We loved seeing all of the cool features in this area and goofing around a bit too.
After Black Sand Basin we drove up to Biscuit Basin. You might wonder why this place is called Biscuit Basin, and so did I, so I looked it up. Apparently, biscuit-like sinter deposits once lined the edge of Sapphire’s crater and in the 1880s it received its name for the biscuit-like, knobby formations. You can’t see these biscuit-like deposits anymore because an earthquake in 1959 caused Sapphire to erupt which destroyed the formations.
Biscuit Basin only contains a few thermal features but they are some of the best in the park. My personal favorite is the Sapphire Pool. The Sapphire Pool is a blistering 200-202 degrees and used to be an active geyser. Now it just violently boils and surges on occasion. Sapphire Pool lives up to its name and has the most beautiful crystal-clear water. I just wish that it wasn’t so incredibly hot because I would love to swim in it.

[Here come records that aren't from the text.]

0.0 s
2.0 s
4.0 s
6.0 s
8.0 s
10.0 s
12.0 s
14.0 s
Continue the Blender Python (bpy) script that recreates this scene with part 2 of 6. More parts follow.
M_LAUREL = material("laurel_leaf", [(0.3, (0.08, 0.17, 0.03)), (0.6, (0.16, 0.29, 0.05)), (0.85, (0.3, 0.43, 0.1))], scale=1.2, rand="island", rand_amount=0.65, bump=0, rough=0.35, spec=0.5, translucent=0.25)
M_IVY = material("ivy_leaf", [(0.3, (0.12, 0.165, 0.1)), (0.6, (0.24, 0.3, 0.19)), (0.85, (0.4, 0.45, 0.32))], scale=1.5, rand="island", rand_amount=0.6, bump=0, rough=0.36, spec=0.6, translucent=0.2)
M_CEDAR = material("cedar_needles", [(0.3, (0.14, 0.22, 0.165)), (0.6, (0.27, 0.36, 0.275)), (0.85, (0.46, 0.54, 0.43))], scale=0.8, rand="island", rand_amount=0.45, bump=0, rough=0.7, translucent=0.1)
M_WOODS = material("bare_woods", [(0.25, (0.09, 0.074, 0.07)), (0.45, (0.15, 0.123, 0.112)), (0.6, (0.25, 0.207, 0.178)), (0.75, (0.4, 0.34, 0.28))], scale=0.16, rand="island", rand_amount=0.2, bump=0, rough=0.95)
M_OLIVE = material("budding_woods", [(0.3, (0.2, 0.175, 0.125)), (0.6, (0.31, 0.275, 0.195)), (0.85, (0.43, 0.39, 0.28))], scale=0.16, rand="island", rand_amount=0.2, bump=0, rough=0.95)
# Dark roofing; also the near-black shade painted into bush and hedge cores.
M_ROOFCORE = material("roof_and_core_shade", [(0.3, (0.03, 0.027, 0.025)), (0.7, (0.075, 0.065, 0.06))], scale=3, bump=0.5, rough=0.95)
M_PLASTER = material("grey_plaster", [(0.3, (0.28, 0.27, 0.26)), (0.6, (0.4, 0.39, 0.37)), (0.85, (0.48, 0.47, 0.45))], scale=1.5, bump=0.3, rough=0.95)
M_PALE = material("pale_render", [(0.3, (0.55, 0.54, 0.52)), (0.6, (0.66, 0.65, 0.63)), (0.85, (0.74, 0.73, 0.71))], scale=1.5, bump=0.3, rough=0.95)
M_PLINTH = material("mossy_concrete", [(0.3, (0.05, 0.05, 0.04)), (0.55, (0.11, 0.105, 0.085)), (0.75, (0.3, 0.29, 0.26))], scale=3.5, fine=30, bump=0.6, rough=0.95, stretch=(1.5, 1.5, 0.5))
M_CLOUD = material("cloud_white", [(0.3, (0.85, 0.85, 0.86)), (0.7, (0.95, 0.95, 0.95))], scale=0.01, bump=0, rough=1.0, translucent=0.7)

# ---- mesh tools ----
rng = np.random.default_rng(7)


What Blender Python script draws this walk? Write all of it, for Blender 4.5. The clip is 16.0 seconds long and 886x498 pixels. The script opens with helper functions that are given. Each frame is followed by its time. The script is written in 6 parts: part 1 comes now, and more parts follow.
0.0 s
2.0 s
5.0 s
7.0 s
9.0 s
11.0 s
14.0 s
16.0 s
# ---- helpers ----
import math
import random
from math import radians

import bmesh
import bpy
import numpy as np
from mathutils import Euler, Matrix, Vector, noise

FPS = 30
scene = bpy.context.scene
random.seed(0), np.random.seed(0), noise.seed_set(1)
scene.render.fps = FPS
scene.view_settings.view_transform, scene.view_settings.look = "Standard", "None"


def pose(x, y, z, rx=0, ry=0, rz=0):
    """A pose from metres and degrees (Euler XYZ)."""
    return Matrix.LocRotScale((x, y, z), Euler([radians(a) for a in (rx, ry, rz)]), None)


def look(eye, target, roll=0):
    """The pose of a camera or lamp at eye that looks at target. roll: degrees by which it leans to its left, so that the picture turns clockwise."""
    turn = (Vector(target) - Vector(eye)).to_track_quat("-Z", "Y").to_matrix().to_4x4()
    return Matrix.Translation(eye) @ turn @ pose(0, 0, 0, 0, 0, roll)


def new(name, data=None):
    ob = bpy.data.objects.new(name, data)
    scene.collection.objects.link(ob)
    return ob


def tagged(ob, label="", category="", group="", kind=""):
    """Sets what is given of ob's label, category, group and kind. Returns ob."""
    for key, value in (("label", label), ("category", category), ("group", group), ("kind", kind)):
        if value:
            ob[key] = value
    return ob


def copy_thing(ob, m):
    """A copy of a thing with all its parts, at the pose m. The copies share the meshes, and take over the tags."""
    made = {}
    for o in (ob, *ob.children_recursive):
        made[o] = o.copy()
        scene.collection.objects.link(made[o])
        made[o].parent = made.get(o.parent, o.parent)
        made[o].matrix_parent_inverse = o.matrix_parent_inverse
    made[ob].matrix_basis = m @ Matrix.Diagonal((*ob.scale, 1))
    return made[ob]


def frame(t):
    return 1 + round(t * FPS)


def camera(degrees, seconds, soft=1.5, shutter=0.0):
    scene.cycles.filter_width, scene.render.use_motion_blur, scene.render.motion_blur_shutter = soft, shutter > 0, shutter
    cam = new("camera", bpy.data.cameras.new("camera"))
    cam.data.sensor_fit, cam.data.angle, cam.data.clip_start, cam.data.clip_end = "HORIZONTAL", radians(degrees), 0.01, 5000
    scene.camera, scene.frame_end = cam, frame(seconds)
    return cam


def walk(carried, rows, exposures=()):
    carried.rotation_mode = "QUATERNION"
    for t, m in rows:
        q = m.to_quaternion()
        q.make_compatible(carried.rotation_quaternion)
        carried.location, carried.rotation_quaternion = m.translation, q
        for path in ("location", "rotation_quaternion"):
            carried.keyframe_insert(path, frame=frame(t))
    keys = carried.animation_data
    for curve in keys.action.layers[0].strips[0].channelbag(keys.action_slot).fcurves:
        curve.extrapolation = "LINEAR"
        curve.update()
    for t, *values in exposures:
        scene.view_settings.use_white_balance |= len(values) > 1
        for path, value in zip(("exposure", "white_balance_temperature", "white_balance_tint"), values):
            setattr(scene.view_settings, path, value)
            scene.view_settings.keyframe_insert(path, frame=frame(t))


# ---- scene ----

The Biscuit Basin also has the Rusty Geyser, a 202 degree rust-colored geyser that shoots up 4-6 feet every 2-3 minutes; the Jewel Geyser, a 199 degree geyser that shoots up 10-30 feet every 5-10 minutes with pearl-like sinter beads around its vent; the Shell Geyser, a 200 degree golden-lined geyser that shoots up 5-8 feet every few hours; the Avoca Spring, a 199 degree geyser that shoots up 10-20 feet every 1-18 minutes; and, last but not least, Mustard Springs, two springs that range in temperature from 172-198 degrees with the east spring being a true geyser that shoots up 4-6 feet every 5-10 minutes and the west spring being inactive.
At Biscuit Basin we also had an awesome buffalo sighting. The big bull (male buffalo) was taking a lovely nap the whole time we were in the basin. We got some great pictures of him and even got someone to take our picture with him. We were sure to still keep our distance. After all, buffalo are the most dangerous animals in the park.
Midway Geyser Basin
Rudyard Kipling once visiting the Midway Geyser Basin and immortalized it by calling it “Hell’s Half Acre.” I’m not sure I would agree with him, but I do see where he’s coming from. The Midway Geyser Basin contains two of the largest hot springs in the world. The Grand Prismatic Spring is the largest hot springs in the United States and the third largest in the world. It is 250 x 380 feet and discharges an estimated 560 gallons of 188 degree water per minute! It is crazy and colorful and beautiful.
The Excelsior Geyser is also massive at 276 x 328 feet and, in the past, it erupted nearly 300 feet high. It is now dormant and considered a geyser but it still discharges more than 4,050 gallons of boiling, 199 degree water per minute. It was really windy so it was hard to get a good picture of the geyser without a bunch of steam. You can’t see it from this picture, but the Excelsior Geyser was HUGE!
I also really loved the Turquoise Pool in this area. The Grand Prismatic Spring and the Excelsior Geyser may dwarf this pool, but the Turquoise Pool can definitely compete in the beauty department. The crystal blue water is highlighted by the bright orange around it and, if you look closely, you can see a small sliver of purple lining. It’s so pretty!
The Midway Geyser Basin was our last stop at Yellowstone. After that, we headed out the West Entrance into Montana. But before we left, we had to stop to take one last picture.